En 2006, il approche Pierre Gaches, avec la société duquel (Gaches Chimie) Solvadis vient de se mettre en cheville, pour s'ouvrir à lui des petits arrangements qu'il avait, à l'époque de sa présidence de Brenntag France, passé avec d'autres entreprises de chimie de la région. Le transfuge de Brenntag lâche tout. Du pain bénit pour Gaches, déjà aux prises avec le groupe allemand, qu'il accuse d'abus de position dominante devant l'Autorité de la concurrence.
L'écheveau est complexe. Il importe d'en démêler tous les noeuds. Reprenons. Prouteau, profitant de la rogne de Gaches envers Brenntag, vient se greffer à cette locomotive en branle pour charger la barque de son ancienne boite, lui reprochant des actes qu'il a lui-même fomenté. Quel intérêt a le dirigeant de Solvadis France à jouer les balances ? Il est double.
Solvadis fait partie du cartel qui lie Brenntag, et se retrouve donc elle-aussi visée par l'accusation d'entente illicite. Mais alors, en crachant le morceau, Prouteau, dirigeant de Solvadis, se met lui-même en porte-à-faux ? Pas tant que ça, en fait.

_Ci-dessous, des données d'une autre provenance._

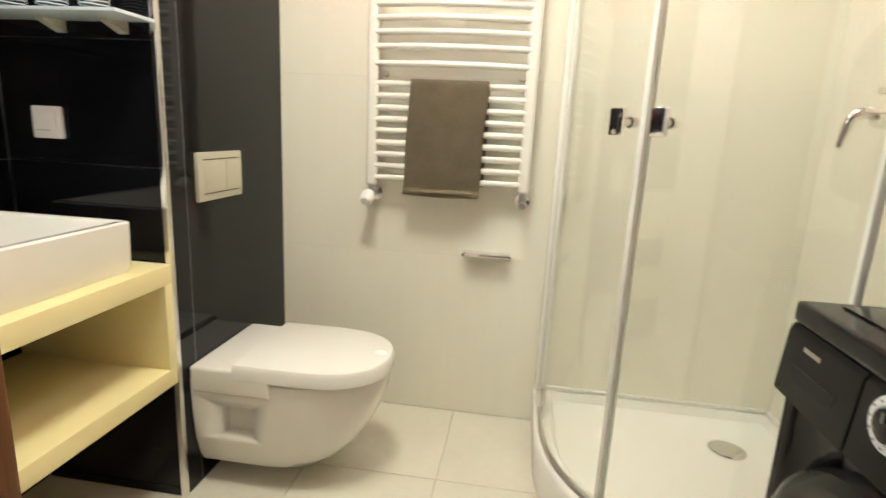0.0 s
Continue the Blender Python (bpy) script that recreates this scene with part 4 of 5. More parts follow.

Si Prouteau s'ouvre à Gaches de ses petites combines passées, c'est probablement qu'il sent que ce dernier, déterminé, ne va pas tarder à les déterrer de lui même. Ou qu'il a déjà découvert le pot aux roses, et attend l'occasion d'en produire les preuves. Juste après avoir avoué à Gaches, Prouteau se rend chez l'Autorité de la concurrence dénoncer Solvadis, sa propre entreprise. Suicide ? Pas vraiment. Depuis 2006, cette autorité administrative admet une "procédure de clémence", qui permet à ceux qui se dénoncent et collaborent d'être exemptés de pénalités. Pourvu qu'ils soient les premiers. Brenntag, de bonne foi, s'y rend dans la foulée. Trop tard. 47 millions d'euros d'amende.
L'autre intérêt de la manoeuvre, c'est de porter un sérieux coup de massue à une entreprise concurrente. Brenntag, en France, c'est loin d'être le mastodonte aux 10 milliards de CA dépeint par Challenges.fr. La branche hexagonale n'emploie que 800 personnes, pour moins de 500 millions d'euros de CA. 47 millions d'euros d'amende, c'est un dixième de ce CA, en somme. Pas anodin.

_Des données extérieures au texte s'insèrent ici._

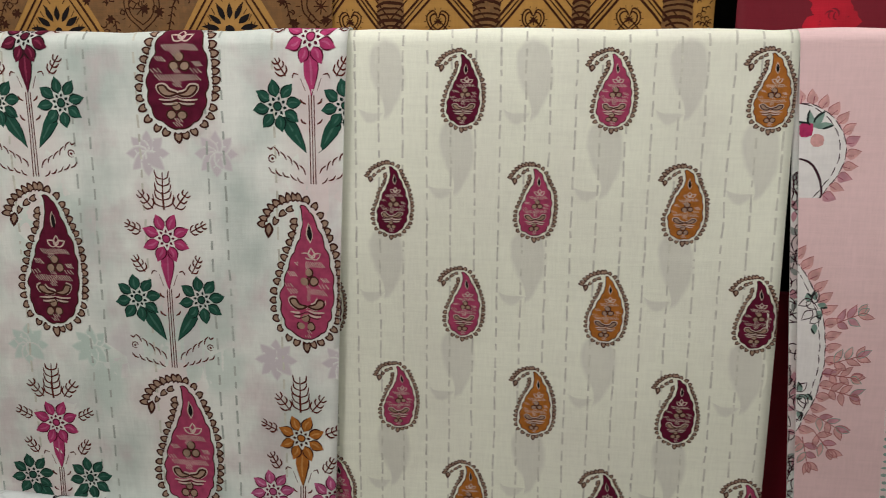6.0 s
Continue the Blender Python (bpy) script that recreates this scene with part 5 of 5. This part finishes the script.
def tendril(p, pts, ink="black", n=4, w=0.0015):
    c = smooth(pts, 6)
    p.line(c, w, ink, 2, 0.8)
    for i in range(n):
        q, q2 = c[int((len(c) - 2) * (i + 0.6) / n)], c[int((len(c) - 2) * (i + 0.6) / n) + 1]
        a = math.degrees(math.atan2(q2[1] - q[1], q2[0] - q[0])) + (60 if i % 2 else -60)
        e = (q[0] + 0.0062 * math.cos(radians(a)), q[1] + 0.0062 * math.sin(radians(a)))
        p.line(smooth([tuple(q), ((q[0] + e[0]) / 2 + 0.001, (q[1] + e[1]) / 2 + 0.001), e], 3), w * 0.9, ink, 2, 0.8)
        p.fill(disc(e[0], e[1], 0.0016, 8), ink, 3)
        back = radians(a + (110 if i % 2 else -110))
        p.line(smooth([e, (e[0] + 0.0022 * math.cos(radians(a)), e[1] + 0.0022 * math.sin(radians(a))), (e[0] + 0.0030 * math.cos(back), e[1] + 0.0030 * math.sin(back))], 3), w * 0.8, ink, 2, 0.7)
    e = c[-1]
    p.line(arc(e[0], e[1] + 0.002, 0.0022, -90, 130, 6), w, ink, 2, 0.7)
    p.fill(disc(e[0] - 0.0012, e[1] + 0.0035, 0.0018, 8), ink, 3)


def vine_field(x0, x1):
    p = Print()
    k = 0
    for row in range(6):
        z = -0.235 - 0.0385 * row
        x = x0 + (0.0375 if row % 2 else 0.0)
        while x < x1 + 0.04:
            r = 0.0155 if (k + row) % 3 == 2 else 0.0128
            p.put(roundel(r), x, z + rnd.uniform(-0.002, 0.003), rot=rnd.uniform(0, 90))
            tendril(p, [(x - r, z - 0.002), (x - r - 0.008, z - 0.006), (x - r - 0.011, z - 0.016), (x - r - 0.018, z - 0.018)], n=5)
            tendril(p, [(x + r * 0.9, z - 0.006), (x + r + 0.006, z - 0.013), (x + r + 0.012, z - 0.006), (x + r + 0.020, z + 0.004)], n=5)
            tendril(p, [(x, z + r), (x - 0.003, z + r + 0.006), (x + 0.002, z + r + 0.012)], n=2)
            for j in range(5):
                gx, gz = x + rnd.uniform(0.012, 0.05), z + rnd.uniform(-0.02, 0.02)
                for i in range(5):
                    p.haze(leaf(gx, gz, i * 72 + rnd.uniform(0, 30), 0.011, 0.0025, 0.2), 0.0012, "ghost_low", -1, 0.55)
            x += 0.0755
            k += 1
    return p


LOW_SEAM = line(-0.316, -0.4, -0.297, -0.22)
stamp(vine_field(-0.617, -0.29), LOWER_UP, "vine_print", pale_end, lambda v: -0.683, lambda v: -0.2985 + (v + 0.22) * 0.105, v0=-0.46, v1=-0.205, kind="stuff", label="black vine and roundel print")
stamp(vine_field(-0.252, -0.07), LOWER, "vine_print", pale_body, lambda v: -0.312, lambda v: -0.0645, v0=-0.46, v1=-0.205, kind="stuff", label="black vine and roundel print")
bl = Print()


def chalk_paisley(p, x, y, s, ink="chalk", rot=0):
    q = Print()
    q.fill(smooth([(0, -0.5), (0.3, -0.3), (0.34, 0.05), (0.1, 0.36), (-0.2, 0.5), (-0.42, 0.38), (-0.36, 0.2), (-0.16, 0.26), (-0.08, 0.05), (-0.3, -0.15), (-0.24, -0.42)], 3, True), ink, 2)
    p.put(q, x, y, s, rot)


def chalk_pair(p, x, y, s):
    for a in (25, 155, 90):
        p.fill(leaf(x, y, a, s * (0.5 if a == 90 else 0.75), s * 0.3), "chalk", 2)
    p.fill(leaf(x, y - s * 0.1, -90, s * 0.9, s * 0.55, blunt=0.62), "chalk", 2)


def ivory_bunch(p, x, y, s):
    p.line(smooth([(x - s, y - s * 1.2), (x, y - s * 0.2), (x + s * 1.2, y + s * 0.5)], 4), s * 0.13, "ivory", 2)
    for dx, dy in ((-0.9, -0.1), (0.1, 0.2), (0.9, -0.7), (-0.2, -1.0)):
        for i in range(7):
            p.fill(leaf(x + dx * s, y + dy * s, i * 51, s * 0.42, s * 0.2), "ivory", 3)
    for i in range(6):
        p.fill(leaf(x + rnd.uniform(-1, 1) * s, y + rnd.uniform(-1, 0.4) * s, rnd.uniform(0, 360), s * 0.55, s * 0.22), "ivory", 2)


for row in range(6):
    for i in range(9):
        x = -0.046 + 0.0755 * i + (0.03 if row % 2 else 0)
        z = -0.229 - 0.036 * row
        chalk_pair(bl, x, z - 0.004, 0.011)
        chalk_paisley(bl, x + 0.017, z - 0.002, 0.016, rot=rnd.uniform(-15, 15))
        if i % 2:
            ivory_bunch(bl, x + 0.018, z - 0.014, 0.012)
        else:
            for j in range(7):
                bl.fill(leaf(x + 0.052, z - 0.006, j * 51, 0.0062, 0.003), "ivory", 2)
        bl.fill(arr([(x + 0.036, z - 0.012), (x + 0.041, z - 0.012), (x + 0.0385, z - 0.016)]), "chalk", 2)
stamp(bl, LOWER, "block_print", night_body, lambda v: -0.060, lambda v: 0.5725, v0=-0.46, v1=-0.205, kind="stuff", label="white and ivory paisley block print")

Non content d'avoir obtenu gain de cause dans cette affaire, Pierre Gaches poursuit toujours Brenntag en justice pour abus de position dominante. Ouvert en 2002, le dossier est de nouveau devant l'Autorité de la concurrence, après cassation en 2008 d'une première décision de 2006 en faveur de Brenntag. Trop gourmand, Gaches ? Disons qu'il semble un peu cynique d'utiliser un outil administratif comme l'Autorité de la concurrence pour tenter de couler son principal concurrent. D'autant que ce concurrent a beau être le plus sérieux du secteur, il est aussi, au sein de ce cartel, le plus probe : dès 2003, il est le premier à mettre un terme à l'entente illicite qui l'unie à d'autres sociétés. Avant Solvadis, donc, et son dirigeant retors, dont le sort plus qu'enviable dans cette affaire laisse pantois.